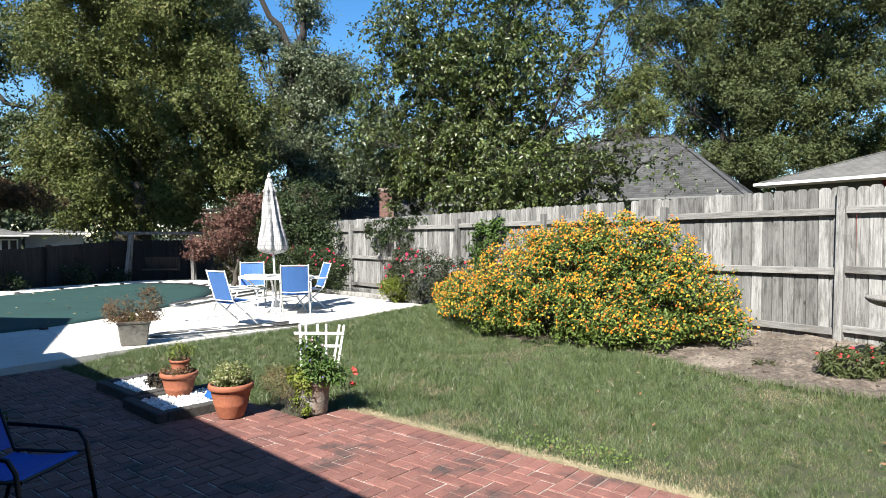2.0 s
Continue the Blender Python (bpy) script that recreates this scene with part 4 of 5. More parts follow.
L_CREAM = leaf_surface("cream_and_green_leaves", [(0.085, 0.115, 0.028), (0.18, 0.20, 0.065), (0.34, 0.33, 0.19)], 0.5, 0.25, 0.1)

bush("low pentas with small red flowers beside the bird bath", (-0.78, 6.78, 0.15), [((0, 0, 0.10), (0.31, 0.22, 0.19), 80, 34)], L_PENTAS, 0.062, (("flower", F_CORAL, 22, 0.034, 0.35, "small red flowers"),),
     0.06, name="flower_plant", category="flower", stem=0.003, seed=31, aspect=0.17)
bush("leafy vinca with magenta flowers by the bird bath", (-0.10, 6.56, 0.15), [((0, 0, 0.16), (0.30, 0.22, 0.20), 55, 22), ((0.1, 0, 0.24), (0.18, 0.14, 0.14), 20, 18)], L_FRESH, 0.06,
     (("flower", F_PINK, 52, 0.036, 0.35, "magenta flowers"),), 0.06, name="flower_plant", category="flower", stem=0.004, seed=32)
bush("dark low plant behind the bird bath", (-0.42, 7.36, 0.18), [((0, 0, 0.12), (0.30, 0.14, 0.16), 26, 18)], L_SHRUB, 0.045, (), 0.05, name="flower_plant", category="plant", stem=0.003, seed=33)
for n, (x, y, w) in enumerate(((0.62, 6.98, 0.20), (0.98, 6.95, 0.24), (1.36, 6.86, 0.26))):
    bush("low vinca with white and pale pink flowers on bare soil", (x, y, float(ground_z(x, y)) - 0.02), [((0, 0, 0.09), (w, 0.17, 0.15), 36, 20)], L_FRESH, 0.05,
         (("flower", F_BLUSH, 17, 0.054, 0.3, "white and pale pink flowers"),), 0.05, name="flower_plant", category="flower", stem=0.003, seed=34 + n, group="pale vincas in the bed")
bush("leafy green shoot at the fence post", (1.12, 7.3, 0.26), [((0, 0, 0.18), (0.20, 0.12, 0.16), 22, 18)], L_OLDGREEN, 0.05, (), 0.05, name="shoot", category="plant", stem=0.004, seed=38)
bush("small pink-flowered plant in the soil", (1.78, 6.86, 0.25), [((0, 0, 0.07), (0.10, 0.08, 0.10), 12, 12)], L_FRESH, 0.045, (("flower", F_PINK, 6, 0.06, 0.3, "bright pink flowers"),), 0.04,
     name="flower_plant", category="flower", stem=0.003, seed=39)
bush("small green weed in the mulch", (1.98, 6.3, 0.19), [((0, 0, 0.04), (0.14, 0.10, 0.06), 14, 12)], L_LIME, 0.04, (), 0.04, name="weed", category="plant", stem=0.002, seed=40)
bush("small patch of low weeds on bare soil", (-1.62, 6.9, 0.12), [((0, 0, 0.03), (0.14, 0.10, 0.04), 10, 10)], L_OLDGREEN, 0.03, (), 0.04, name="weed", category="plant", stem=0.002, seed=45)

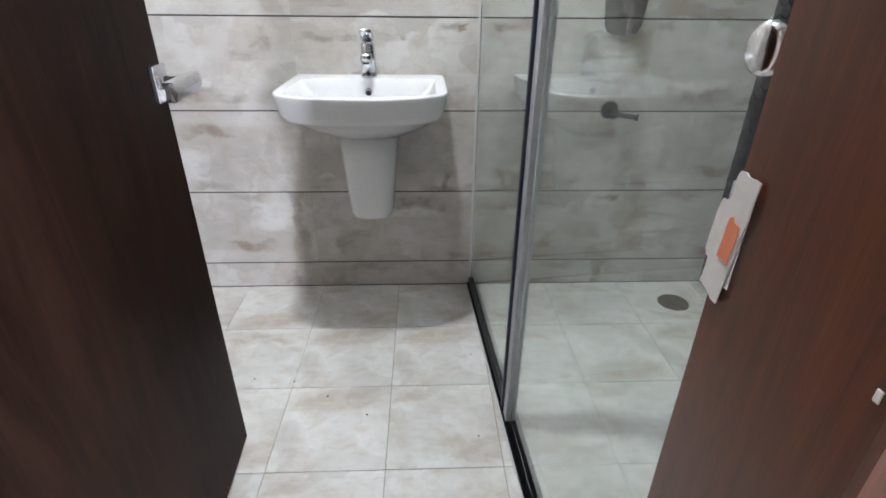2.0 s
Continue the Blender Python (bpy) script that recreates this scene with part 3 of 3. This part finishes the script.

[Instructions for the task]: Leave the pictures out, and transcribe each of the records exactly.

[The completed task]:
2.0 s
Continue the Blender Python (bpy) script that recreates this scene with part 4 of 5. More parts follow.
L_CREAM = leaf_surface("cream_and_green_leaves", [(0.085, 0.115, 0.028), (0.18, 0.20, 0.065), (0.34, 0.33, 0.19)], 0.5, 0.25, 0.1)

bush("low pentas with small red flowers beside the bird bath", (-0.78, 6.78, 0.15), [((0, 0, 0.10), (0.31, 0.22, 0.19), 80, 34)], L_PENTAS, 0.062, (("flower", F_CORAL, 22, 0.034, 0.35, "small red flowers"),),
     0.06, name="flower_plant", category="flower", stem=0.003, seed=31, aspect=0.17)
bush("leafy vinca with magenta flowers by the bird bath", (-0.10, 6.56, 0.15), [((0, 0, 0.16), (0.30, 0.22, 0.20), 55, 22), ((0.1, 0, 0.24), (0.18, 0.14, 0.14), 20, 18)], L_FRESH, 0.06,
     (("flower", F_PINK, 52, 0.036, 0.35, "magenta flowers"),), 0.06, name="flower_plant", category="flower", stem=0.004, seed=32)
bush("dark low plant behind the bird bath", (-0.42, 7.36, 0.18), [((0, 0, 0.12), (0.30, 0.14, 0.16), 26, 18)], L_SHRUB, 0.045, (), 0.05, name="flower_plant", category="plant", stem=0.003, seed=33)
for n, (x, y, w) in enumerate(((0.62, 6.98, 0.20), (0.98, 6.95, 0.24), (1.36, 6.86, 0.26))):
    bush("low vinca with white and pale pink flowers on bare soil", (x, y, float(ground_z(x, y)) - 0.02), [((0, 0, 0.09), (w, 0.17, 0.15), 36, 20)], L_FRESH, 0.05,
         (("flower", F_BLUSH, 17, 0.054, 0.3, "white and pale pink flowers"),), 0.05, name="flower_plant", category="flower", stem=0.003, seed=34 + n, group="pale vincas in the bed")
bush("leafy green shoot at the fence post", (1.12, 7.3, 0.26), [((0, 0, 0.18), (0.20, 0.12, 0.16), 22, 18)], L_OLDGREEN, 0.05, (), 0.05, name="shoot", category="plant", stem=0.004, seed=38)
bush("small pink-flowered plant in the soil", (1.78, 6.86, 0.25), [((0, 0, 0.07), (0.10, 0.08, 0.10), 12, 12)], L_FRESH, 0.045, (("flower", F_PINK, 6, 0.06, 0.3, "bright pink flowers"),), 0.04,
     name="flower_plant", category="flower", stem=0.003, seed=39)
bush("small green weed in the mulch", (1.98, 6.3, 0.19), [((0, 0, 0.04), (0.14, 0.10, 0.06), 14, 12)], L_LIME, 0.04, (), 0.04, name="weed", category="plant", stem=0.002, seed=40)
bush("small patch of low weeds on bare soil", (-1.62, 6.9, 0.12), [((0, 0, 0.03), (0.14, 0.10, 0.04), 10, 10)], L_OLDGREEN, 0.03, (), 0.04, name="weed", category="plant", stem=0.002, seed=45)

2.0 s
Continue the Blender Python (bpy) script that recreates this scene with part 3 of 3. This part finishes the script.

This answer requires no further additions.